§ **What the task requires**
Find each line with "that" and copy it.

§ **Supplied data**

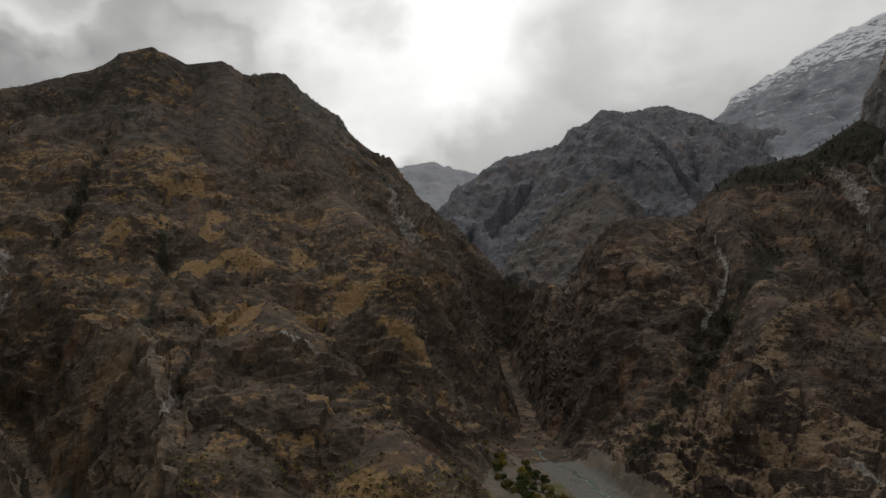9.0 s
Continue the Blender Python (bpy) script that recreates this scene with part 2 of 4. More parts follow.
# crests: bearing, distance, height; then the fall near the crest, how far that goes, the fall below; gully size, roughness
CRESTS = [
    ("spur", survey((1.5, 400, 40), (2.6, 450, 70), (3.7, 540, 134), (6.4, 600, 149), (8.2, 760, 249), (8.1, 858, 318), (7.2, 865, 328), (4.3, 892, 341), (1.3, 960, 377), (-0.8, 1000, 411)), 1.3, 40, 0.76, 1.0),
    ("spur", survey((8.1, 858, 318), (9.8, 840, 266), (11.4, 820, 265), (13.8, 760, 254), (16.0, 726, 243), (19.1, 700, 203), (22.0, 680, 167), (23.4, 668, 142)), 0.95, 60, 0.76, 1.0),
    ("spur", survey((15.7, 720, 247), (13.5, 600, 135), (11.5, 480, 70), (9.5, 400, 28)), 0.75, 80, 0.8, 1.0),
    ("spur", survey((3.7, 540, 134), (-2, 530, 104), (-5.7, 525, 88), (-9.9, 508, 55), (-15, 488, 14)), 0.75, 80, 0.8, 0.8),
    ("spur", survey((19.3, 690, 205), (20.5, 570, 110), (19, 480, 58), (17.6, 430, 30)), 0.75, 80, 0.8, 0.9),
    ("spur", survey((13.5, 600, 135), (14.6, 470, 70), (13.6, 400, 32), (10.5, 372, 20)), 0.7, 80, 0.8, 0.8),
    ("spur", survey((2.6, 450, 70), (4.5, 395, 34), (6, 368, 18)), 0.7, 60, 0.8, 0.8),
    ("cliff", survey((-0.8, 1080, 418), (-2.1, 1082, 428), (-3.6, 1090, 472), (-4.8, 1096, 545), (-5.3, 1100, 590), (-8.1, 1120, 644), (-9.5, 1130, 656), (-11, 1140, 685), (-13, 1165, 720),
                     (-14, 1172, 753), (-14.8, 1182, 796), (-16.2, 1195, 812), (-18.1, 1195, 775), (-19.8, 1205, 761), (-21.1, 1210, 760), (-23.6, 1207, 740), (-24.7, 1208, 718),
                     (-27.8, 1210, 696), (-30.2, 1220, 678), (-33.7, 1240, 628), (-37.6, 1255, 573), (-42, 1260, 513), (-55, 1250, 402), (-80, 1300, 420)), 2.3, 105, 0.98, 1.3),
    ("cliff", survey((-6.6, 1040, 480), (-7.2, 870, 300), (-8.5, 680, 150)), 1.3, 100, 1.0, 1.0),
    ("cliff", survey((-4.6, 1020, 420), (-4.4, 930, 335), (-2.6, 800, 230), (-0.4, 690, 165), (0.4, 620, 118)), 1.0, 100, 0.95, 1.0),
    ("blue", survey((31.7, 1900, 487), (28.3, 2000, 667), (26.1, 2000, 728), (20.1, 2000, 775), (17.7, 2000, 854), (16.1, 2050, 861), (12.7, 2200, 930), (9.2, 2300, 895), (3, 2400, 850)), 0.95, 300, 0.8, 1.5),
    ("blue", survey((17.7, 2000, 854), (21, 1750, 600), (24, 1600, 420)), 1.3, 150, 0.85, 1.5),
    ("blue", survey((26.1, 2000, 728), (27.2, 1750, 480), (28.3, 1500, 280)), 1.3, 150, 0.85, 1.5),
    ("front", survey((14.4, 1450, 411), (16.6, 1450, 473), (18.3, 1450, 508), (20.2, 1450, 478), (21.9, 1450, 443), (23.2, 1450, 385), (25.1, 1420, 320), (26.3, 1300, 205), (27.2, 1150, 125)), 1.15, 90, 0.8, 1.2),
    ("front", survey((18.3, 1450, 508), (17.5, 1250, 330), (16.5, 1100, 220)), 1.1, 80, 0.8, 1.0),
    ("snow", survey((14, 3700, 1150), (9.2, 3500, 1315), (4.9, 3600, 1443), (0.9, 3700, 1698), (-3.2, 3700, 1784), (-8, 3700, 1700), (-20, 3600, 1400)), 0.75, 400, 0.65, 2.0),
    ("hill", survey((50, 4000, 1100), (40, 4000, 1180), (34.9, 3900, 1267), (33.1, 3900, 1305), (31.2, 3900, 1275), (28.7, 3900, 1208), (24, 4000, 1100)), 0.5, 400, 0.5, 1.0),
    ("left", survey((79, 880, 225), (75.6, 890, 284), (73.3, 940, 330), (70.9, 980, 384), (69.5, 1000, 416), (66.1, 1045, 459), (62.7, 1070, 500), (60, 1090, 535), (58.3, 1100, 567), (56.1, 1100, 588),
                    (53.7, 1105, 572), (50.7, 1110, 588), (48.9, 1120, 573), (45.8, 1150, 599), (43.9, 1150, 570), (41.5, 1150, 527), (40, 1150, 505), (37.7, 1150, 466), (36.4, 1150, 460),
                    (35.6, 1150, 436), (34.6, 1140, 388), (32.4, 1120, 315), (31.2, 1100, 268), (28.7, 1050, 150)), 1.7, 80, 0.66, 1.2),
    ("left", survey((50.3, 1100, 582), (50, 800, 300), (52, 640, 185), (54.5, 600, 178), (57, 520, 110)), 0.8, 60, 0.9, 1.0),
    ("left", survey((45.9, 1150, 597), (41, 800, 300), (36.7, 650, 223), (32, 600, 142), (28.5, 560, 84), (26, 520, 45)), 0.75, 80, 0.75, 1.0),
    ("left", survey((50, 800, 300), (46, 560, 150), (45.5, 450, 122), (34, 390, 84), (25, 300, 44), (19, 245, 14)), 0.55, 60, 0.75, 0.8),
    ("left", survey((34, 390, 84), (35, 300, 52), (36, 225, 18)), 0.5, 60, 0.6, 0.8),
    ("left", survey((45.5, 450, 122), (49, 350, 66), (50, 280, 22)), 0.6, 60, 0.9, 0.8),
    ("dark", survey((140, 520, 270), (119, 480, 280), (106, 470, 282), (103, 470, 297), (98.8, 470, 290), (93.3, 480, 291), (88, 480, 271)), 1.3, 158, 0.72, 0.8),
    ("dark", survey((88, 480, 271), (83.8, 480, 239), (80.9, 470, 233), (78.6, 470, 219), (76.2, 470, 191)), 1.3, 122, 0.55, 0.8),
    ("dark", survey((76.2, 476, 195), (75.4, 480, 192), (72.3, 482, 185), (70, 475, 173), (68.9, 466, 150), (67.6, 455, 112), (65.2, 440, 120), (63.4, 425, 100), (61.8, 395, 53), (61.3, 330, 39),
                    (60.7, 292, 25), (61, 265, 11)), 0.75, 60, 0.6, 0.7),
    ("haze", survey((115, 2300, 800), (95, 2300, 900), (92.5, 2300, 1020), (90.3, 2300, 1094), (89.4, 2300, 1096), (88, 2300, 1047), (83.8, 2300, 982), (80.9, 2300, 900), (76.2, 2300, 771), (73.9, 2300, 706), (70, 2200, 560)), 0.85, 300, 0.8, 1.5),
    ("hill", survey((90, 4000, 1450), (79, 3800, 1361), (70.3, 3800, 1295), (60, 3900, 1250)), 0.5, 400, 0.5, 1.0),
    ("bank", survey((-14.6, 222, 33), (-16.3, 215, 43), (-22.5, 195, 59), (-28.5, 165, 70), (-30.1, 155, 78), (-32.7, 150, 80), (-38, 130, 86), (-42, 120, 95), (-60, 125, 120), (-90, 140, 150), (-140, 200, 190), (180, 330, 200)), 0.98, 45, 1.3, 0.5),
    ("rib", survey((-60, 36, 96), (-45, 38, 90), (-40, 40, 87), (-33, 42, 82.5), (-29, 44, 77.4), (-23, 48, 71.5), (-17, 52, 65.5), (-11, 58, 56), (-7, 66, 46)), 1.5, 30, 1.2, 0.9),
    ("knob", [(60, -190, 160), (12, -60, 105), (2, -12, 88.8), (0, -1, 88.3)] + survey((135, 8, 88), (124, 16, 86.6), (122, 24, 84), (128, 60, 52)), 1.1, 20, 1.0, 0.2),
]
LEDGE = {"left": 0.95, "spur": 0.85, "dark": 0.85, "cliff": 0.2, "bank": 0.3}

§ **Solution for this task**
Continue the Blender Python (bpy) script that recreates this scene with part 2 of 4. More parts follow.
# crests: bearing, distance, height; then the fall near the crest, how far that goes, the fall below; gully size, roughness